Ginger Spiced Treacle Traybake

I actually gleaned this recipe from Fold in the Flour, though the original recipe is very much thanks to Mary Berry. I mention this because I had become addicted to The Great British Bake Off and after seeing that this was a recipe she had, I wanted to try it!

I will say that Mary Berry knows her shit, and honestly, even with the changes I made, it was still delicious and spiced and utterly gingery!

I’ve converted the ingredients into American measurements the best way I can. Also, these are the ingredients of changes I made as well, so if you want to follow the recipe to its totality, there’s plenty of places where this recipe can be found (including the Fold in the Flour link).

Ingredients

Cake

  • 1 cup (2 sticks) softened unsalted butter
  • 1 cup muscovado sugar (I used dark brown)
  • 2/3 cup molasses (I substituted with maple syrup, but you can use honey or some other syrup that has a thicker consistency)
  • 2 1/2 cup flour
  • 2 Tbsp baking powder
  • 1 tsp mixed spice
  • 1 tsp allspice
  • 4 eggs
  • 4 Tbsp milk
  • 3 bulbs stem ginger (I used 1 Tbsp ginger powder because I couldn’t find stem ginger in the groceries)

Glaze

  • 2/3 cup powdered sugar
  • 3 tsp ginger powder (optional)
  • 1 tsp vanilla extract
  • water (as needed)
  • chopped candy ginger (as needed)

Making the Cake

Mix the sugar and butter until smooth and creamy, add eggs one by one. Add the rest of the ingredients and mix until smooth.

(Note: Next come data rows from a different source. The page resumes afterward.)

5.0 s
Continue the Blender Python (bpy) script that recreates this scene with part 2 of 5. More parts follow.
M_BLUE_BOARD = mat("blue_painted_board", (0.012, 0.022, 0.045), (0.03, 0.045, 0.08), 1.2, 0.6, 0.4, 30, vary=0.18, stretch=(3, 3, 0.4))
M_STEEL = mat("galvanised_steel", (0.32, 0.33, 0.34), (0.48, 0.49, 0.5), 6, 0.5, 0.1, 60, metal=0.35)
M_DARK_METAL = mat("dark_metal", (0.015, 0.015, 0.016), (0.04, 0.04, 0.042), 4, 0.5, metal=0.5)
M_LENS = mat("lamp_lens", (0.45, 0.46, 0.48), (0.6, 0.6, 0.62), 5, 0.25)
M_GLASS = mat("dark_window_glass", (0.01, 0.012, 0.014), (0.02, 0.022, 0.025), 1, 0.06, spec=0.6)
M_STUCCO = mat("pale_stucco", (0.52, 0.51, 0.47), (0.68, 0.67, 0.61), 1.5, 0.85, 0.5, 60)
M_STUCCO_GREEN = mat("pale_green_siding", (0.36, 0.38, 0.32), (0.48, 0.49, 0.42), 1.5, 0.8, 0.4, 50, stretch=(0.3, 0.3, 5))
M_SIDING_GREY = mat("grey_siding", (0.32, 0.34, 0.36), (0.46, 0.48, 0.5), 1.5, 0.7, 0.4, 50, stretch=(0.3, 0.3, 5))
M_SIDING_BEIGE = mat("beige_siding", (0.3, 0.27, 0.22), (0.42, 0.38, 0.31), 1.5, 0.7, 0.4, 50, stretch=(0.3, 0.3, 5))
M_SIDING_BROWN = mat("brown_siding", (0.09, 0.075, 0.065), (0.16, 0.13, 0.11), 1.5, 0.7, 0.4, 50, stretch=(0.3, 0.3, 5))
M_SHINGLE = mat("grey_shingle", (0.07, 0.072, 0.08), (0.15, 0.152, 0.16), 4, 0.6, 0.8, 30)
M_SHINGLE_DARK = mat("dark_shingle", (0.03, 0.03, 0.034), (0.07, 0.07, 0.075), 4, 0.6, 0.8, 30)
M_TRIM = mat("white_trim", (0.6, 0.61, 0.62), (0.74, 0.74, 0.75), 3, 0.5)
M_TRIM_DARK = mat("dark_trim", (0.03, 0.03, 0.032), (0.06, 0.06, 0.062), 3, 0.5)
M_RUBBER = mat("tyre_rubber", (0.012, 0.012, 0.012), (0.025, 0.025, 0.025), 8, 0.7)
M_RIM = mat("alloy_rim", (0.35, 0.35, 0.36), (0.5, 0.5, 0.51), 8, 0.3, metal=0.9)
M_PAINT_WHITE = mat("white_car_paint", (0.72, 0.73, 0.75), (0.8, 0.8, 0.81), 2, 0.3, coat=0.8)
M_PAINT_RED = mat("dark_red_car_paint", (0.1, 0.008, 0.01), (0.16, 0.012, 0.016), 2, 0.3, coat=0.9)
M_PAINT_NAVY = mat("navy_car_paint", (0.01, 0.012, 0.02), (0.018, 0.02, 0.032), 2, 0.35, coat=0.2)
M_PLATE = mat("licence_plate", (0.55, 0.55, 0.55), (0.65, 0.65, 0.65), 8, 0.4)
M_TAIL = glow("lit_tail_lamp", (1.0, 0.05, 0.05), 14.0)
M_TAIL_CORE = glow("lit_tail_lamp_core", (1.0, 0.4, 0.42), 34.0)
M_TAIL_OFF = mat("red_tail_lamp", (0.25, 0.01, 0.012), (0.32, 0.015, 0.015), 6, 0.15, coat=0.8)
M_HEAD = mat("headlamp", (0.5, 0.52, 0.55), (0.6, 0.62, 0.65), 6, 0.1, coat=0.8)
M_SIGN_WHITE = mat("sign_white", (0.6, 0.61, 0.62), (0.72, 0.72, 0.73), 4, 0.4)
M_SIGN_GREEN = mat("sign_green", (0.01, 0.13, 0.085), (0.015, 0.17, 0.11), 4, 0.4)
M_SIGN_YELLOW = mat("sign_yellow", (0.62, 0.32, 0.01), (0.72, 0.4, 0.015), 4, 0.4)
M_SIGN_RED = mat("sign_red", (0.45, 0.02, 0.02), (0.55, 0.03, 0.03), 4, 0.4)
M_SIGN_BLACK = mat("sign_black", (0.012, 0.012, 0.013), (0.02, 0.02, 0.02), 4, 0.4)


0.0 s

Bake cake in 9 x 13 inch tray for 35 minutes at 350 F. Set aside to cool and make the glaze.

Prepare glaze. Mix the dry ingredients and add water as needed, up until the consistency is what you want to pour onto the cake.

Sprinkle chopped ginger candy on top for decoration.

Verdict: Not everyone is a big fan of ginger or spiced cake, so this was not exactly the household favorite. The changes I made also made the cake not so treacly, but eh, I’m not a big fan of molasses, so that definitely cut down on the stickiness and the density. of the cake itself.

However, as a ginger-lover, I didn’t mind this so much, and it was like eating a super delicious sponge with candied ginger!